Who benefits from Prigozhin’s removal from the scene?

Many people. For those who consider Prigozhin a threat to the state, his death represents justice. This should have happened for the military, general staff, siloviki, security services, conservatives, and hawks—for all those who believed that Prigozhin went too far. So I don’t think Putin and the Kremlin will make much of an effort to convince the public otherwise.

Where does the Wagner group go from here?

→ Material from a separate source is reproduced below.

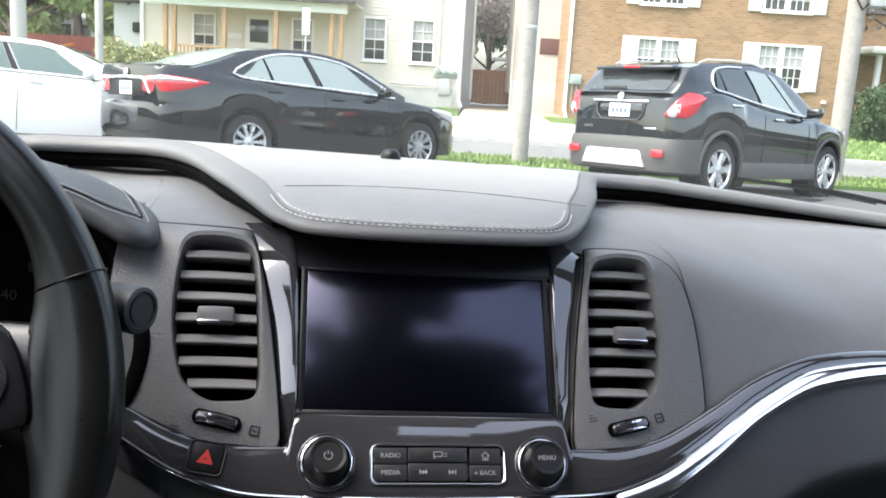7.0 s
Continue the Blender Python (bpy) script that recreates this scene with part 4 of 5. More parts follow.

On Russian Telegram, some people have suggested that if Prigozhin’s killing was not accidental, it was a somewhat risky move by the state. It could spark discontent, irritation, and an adverse reaction from Prigozhin’s supporters. In my opinion, we won’t see any significant response. Those who sympathized with Prigozhin before the mutiny were disappointed when he decided to challenge the state. They believed that one should not rock the boat during such hard times. We could see it in polls: before the mutiny, Prigozhin had gained a lot of sympathy, but after the uprising, it collapsed. Many Russians turned their backs on Prigozhin because they decided, “You can fight against corruption in the Defense Ministry, you can criticize the military on your Telegram channel, but you can’t rise against the state.” So I don’t expect a severe upheaval against the Kremlin or something pro-Prigozhin, pro-Wagner. There might be some minor episodes, but nothing big.